2) Being a low density material, an aerogel would minimize the chance
of impact damage to the Orbiter


Probably.

3) Aerogels have extremely low thermal conductivity, even lower than
polyeurethane foam insulation


Yup.

4) Aerogels are known to be highly resilient in high-vibration
environments


They are pretty good this way, too.

However, not that aerogels are very, very, fragile, and exposure to
moisture and various other solvents does bad things to aerogel. I'm
pretty sure that addressing these issues would take enough weight and
complexity to offset the advantages.

Also if you don't want to use them in some sort of bulk fill form
(beads, powder, chunks), it's very, very, very expensive to make large
solid slabs of the stuff. Even the bulk stuff is fairly expensive. I
use a lot of aerogel 1mm beads, and they cost me around $3.5/liter,
and it's a royal pain in the ass to work with cleanly.

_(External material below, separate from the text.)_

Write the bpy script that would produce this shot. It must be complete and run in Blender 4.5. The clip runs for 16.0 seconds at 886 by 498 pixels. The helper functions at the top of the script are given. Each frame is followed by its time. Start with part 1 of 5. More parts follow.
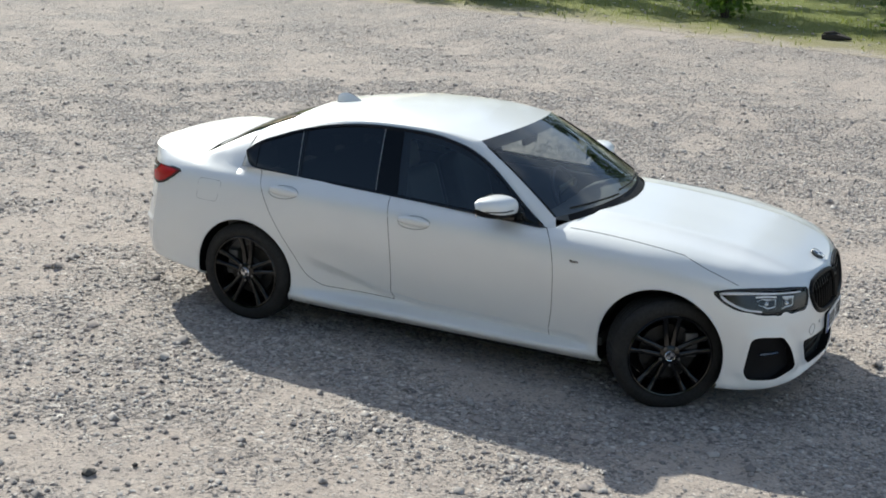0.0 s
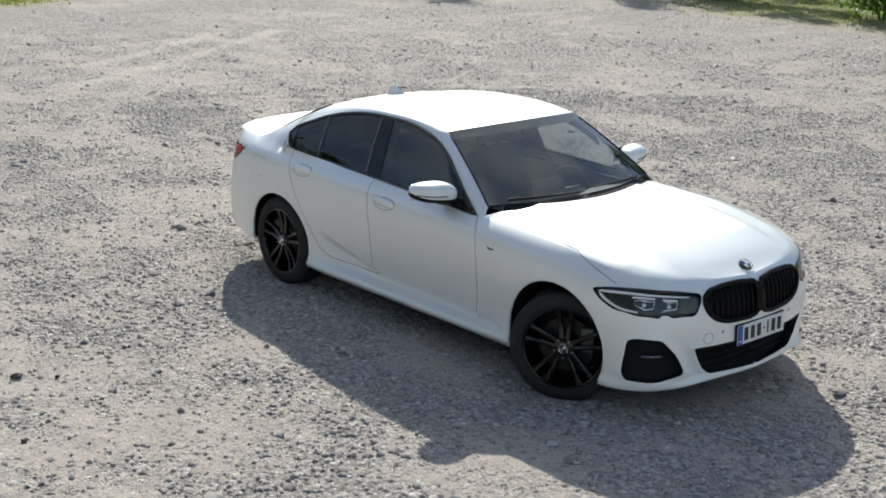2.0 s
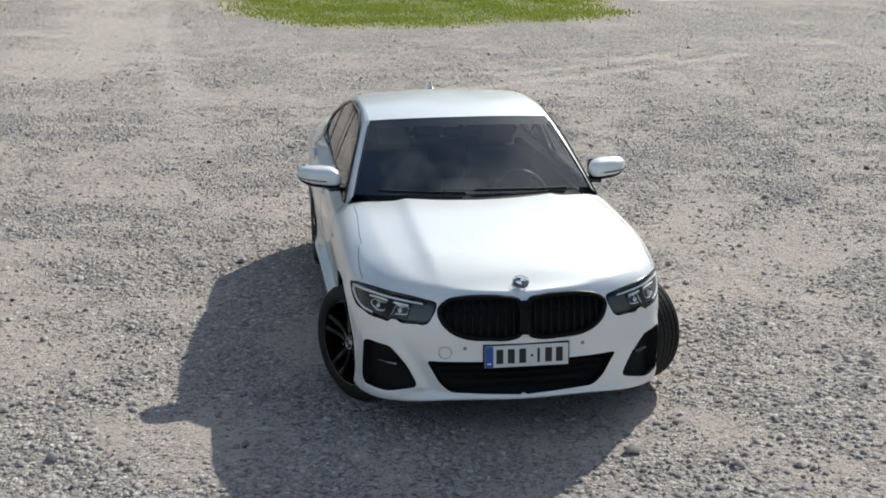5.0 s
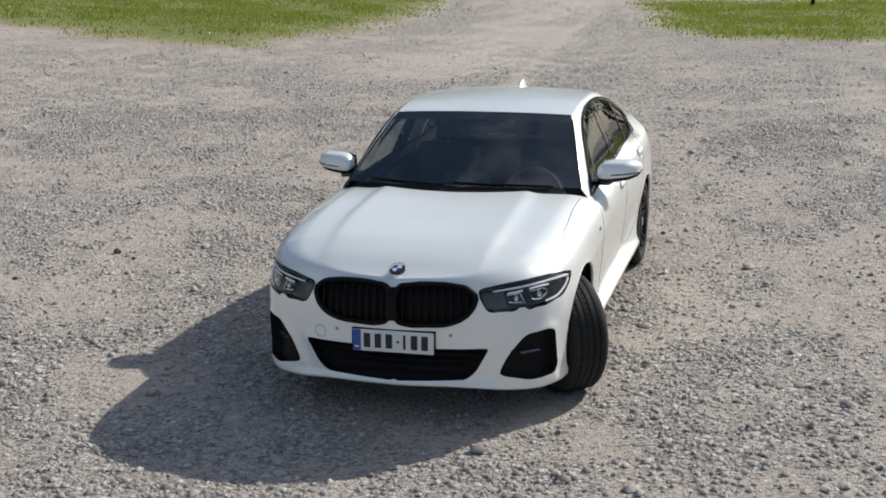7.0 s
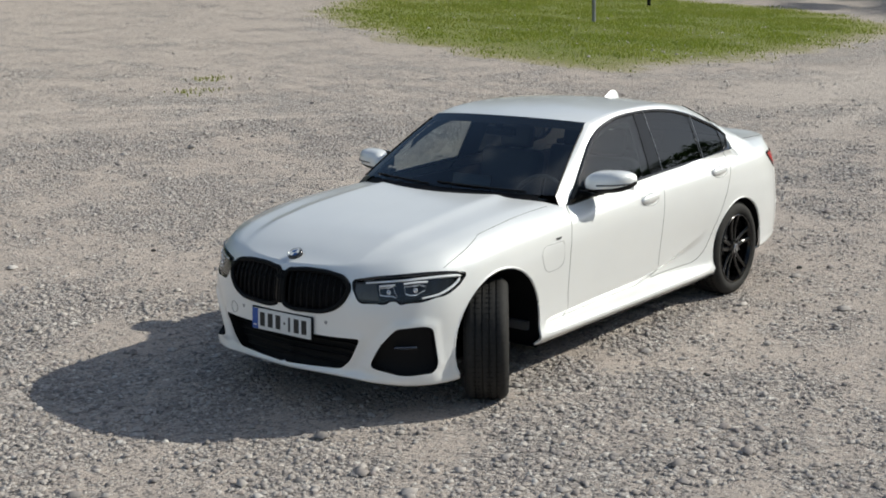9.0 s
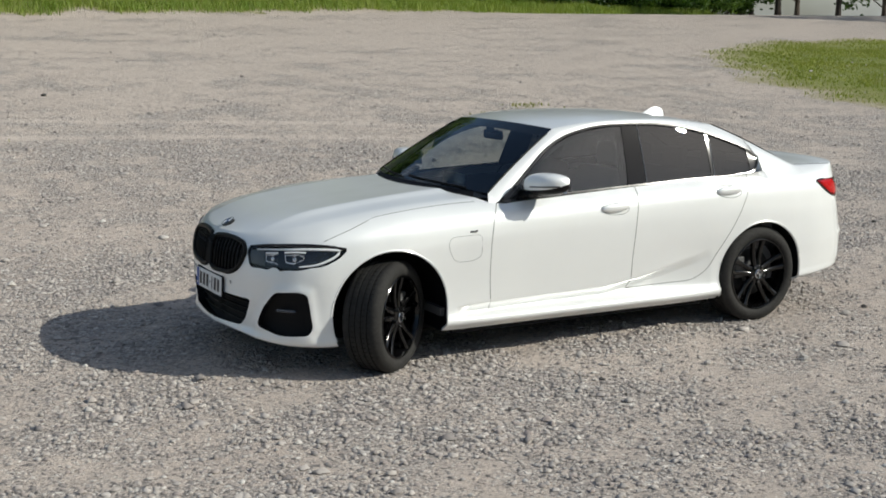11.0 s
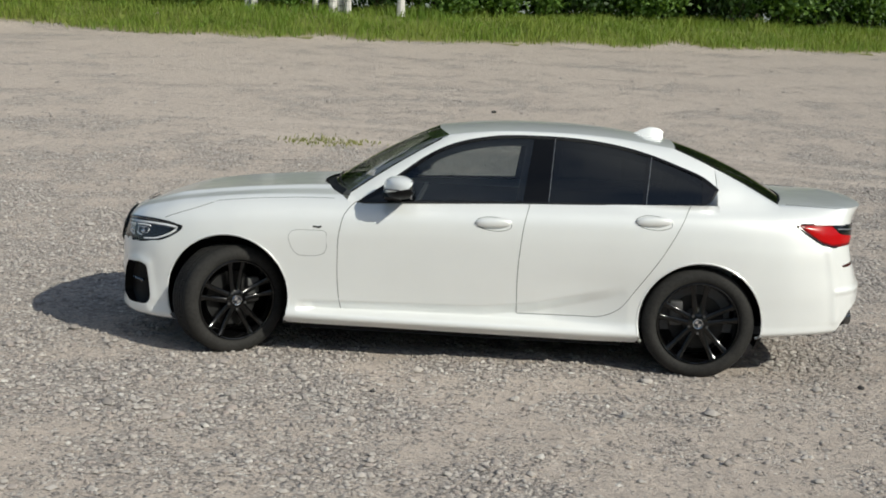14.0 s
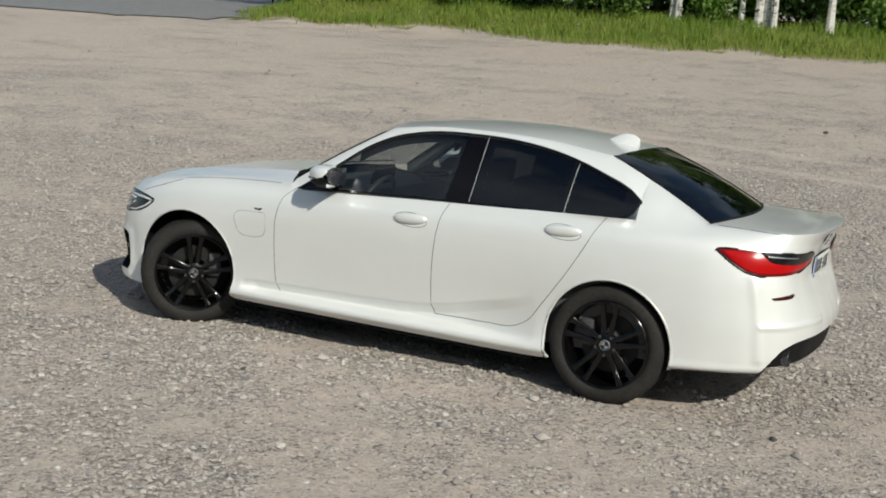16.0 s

Like the oft-mentioned titanium, aerogel is useful stuff, but it's no
wonder-material.

There is a company called Aspen Aerogels that commercially manufactures
aerogel insulation products by the sheet. Perhaps their technology can
be be modified to suit the needs of the shuttle program.


Actually, the Aspen Aerogel product (Pyrogel[tm]) is a fine aerogel
powder embedded in a silica blanket, and it's nowhere near as
insulating as bulk aerogel (conductivity is 14.7 mW/m-K, about 5x that
of regular aerogel, which is good but not overwhelmingly impressive,
especially w.r.t. it's weight). I've got a giant roll of this stuff
in the lab that I use for projects, and I can't imagine this
particular blanket product being useful for something like the ET.